Some illustrative costs:

Body Armor--about 500 bucks--we used about half a million units in Iraq

Tank, modern--2 to 5 million dollars--we have several thousand of them

Attack helicopter, modern--10 to 15 million dollars--we have hundreds

A-10 Thunderbolt--around 12 million dollars--we built around 700

F-22 Raptor--150 million dollars--we built about 180 and cancelled the rest over cost concerns

B-2 Stealth Bomber--750 million dollars per unit, more if you factor in development costs, we built 21 of them

Nimitz class aircraft carrier--6 billion to build the last one, and we built 10 of them

 

My guess is that the upper cost limit for a military weapon system is around 10 billion dollars per unit, at which point you can probably count the number built on one hand without having to make use of your thumb.

 

If you want ultra-powerful power armor to be uncommon, make it ultra-expensive, and find ways to rationalize it--lengthy and expensive research, cost overruns, rare/hard to obtain/synthesize materials, esoteric tech which is also fragile and hard to replace, exotic fuels/power sources, lengthy and exhaustive training for pilots(comparable to being a pilot, tanker, astronaut, martial artist, electrical engineer and software engineer combined), etc.

 

In the alternative, make a rule that, the more commonplace the tech is, the less awesomely effective it tends to be(e.g.
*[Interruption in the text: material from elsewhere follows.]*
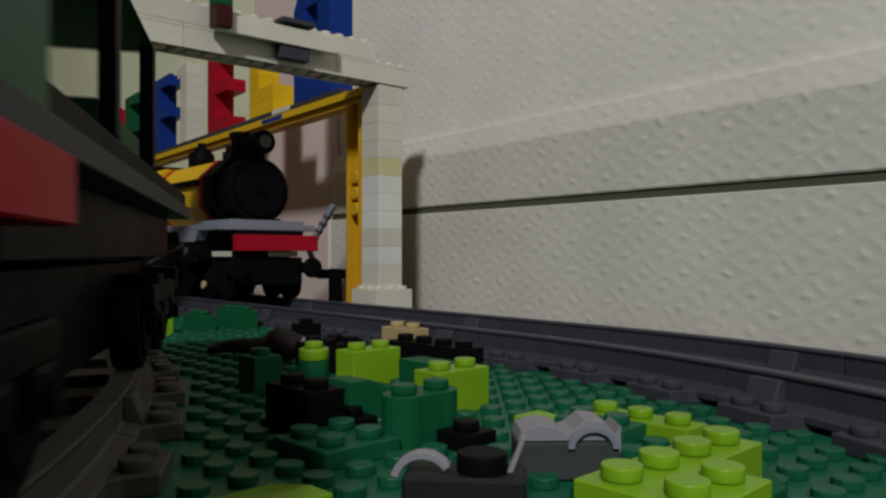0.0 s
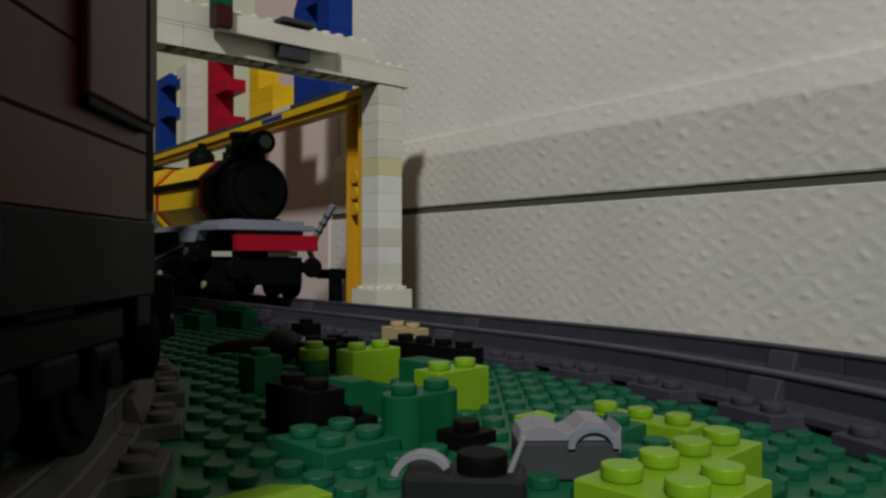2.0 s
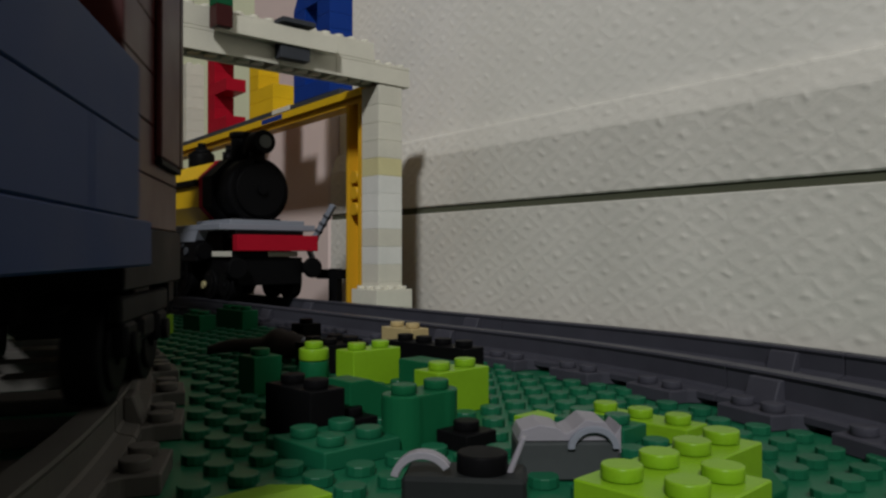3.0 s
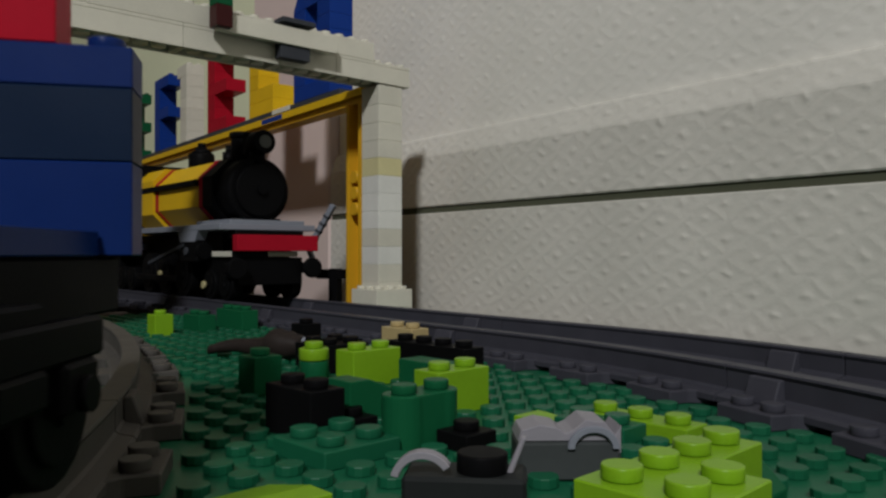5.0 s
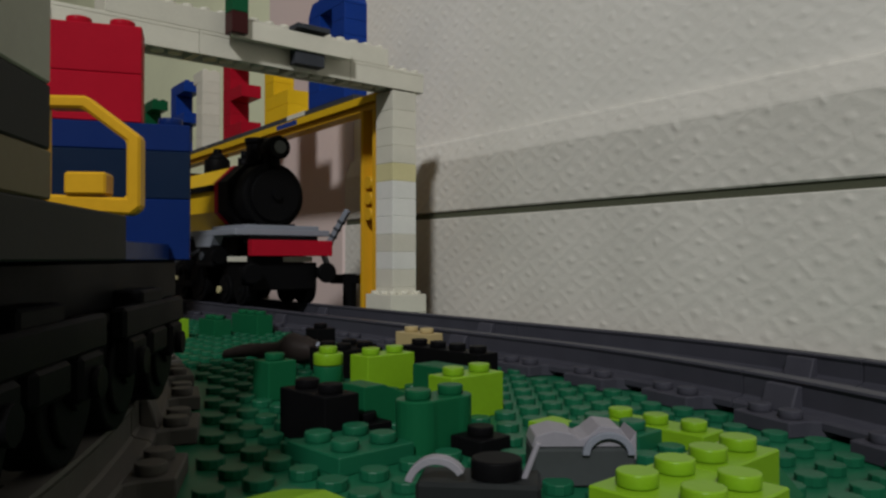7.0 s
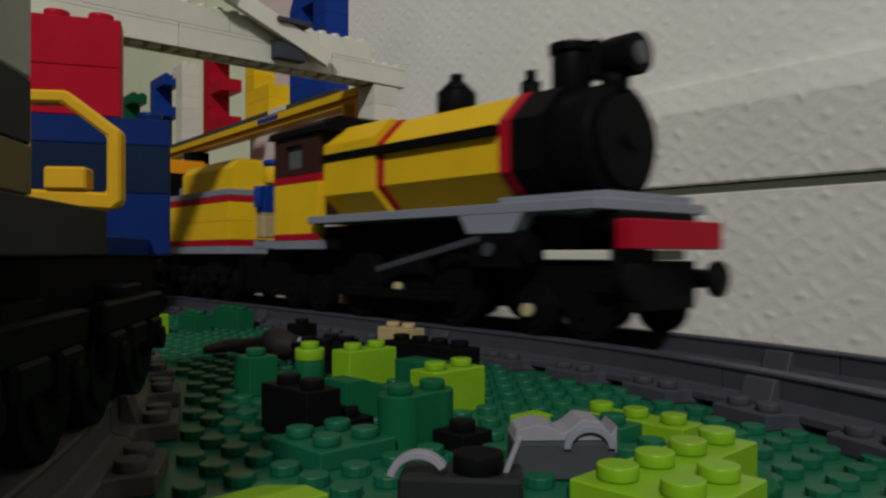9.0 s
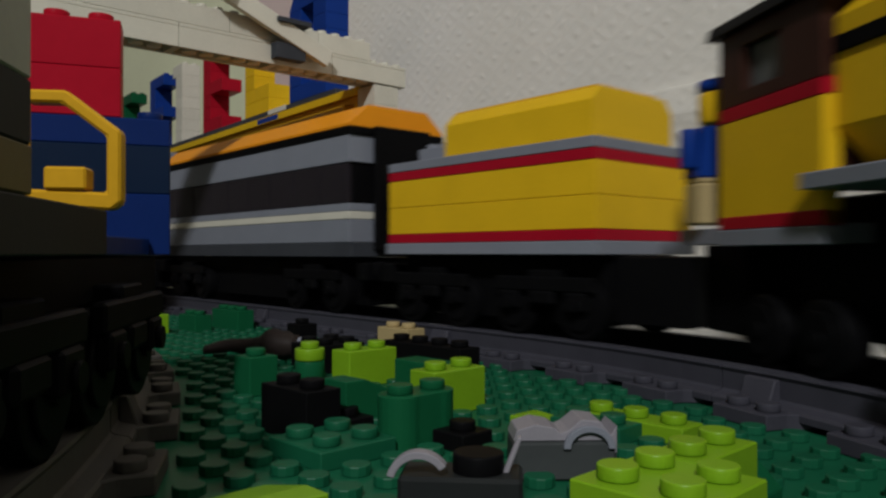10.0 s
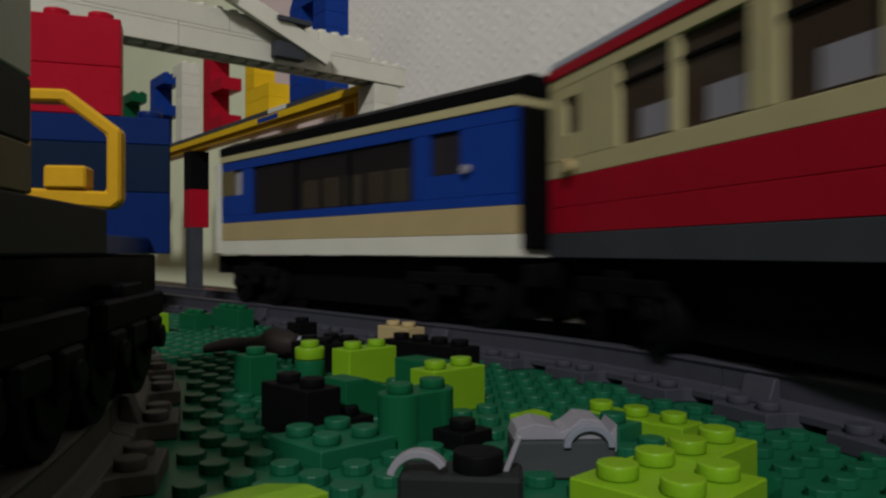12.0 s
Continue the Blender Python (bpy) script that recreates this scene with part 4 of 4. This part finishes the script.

Turtle armor vs. Iron Man or Destroyer Armor).

 

That was pretty much the reason why there were only a handful of Sovereign-armor (our campaign's Iron Man) clones running about. Sure, Mr. Fielding wanted to sell them to the military, and PRIMUS, and other such clients. The problem was, he could only get the costs down to about half a billion dollars apiece, which really cuts down on the number of suits that can be purchased.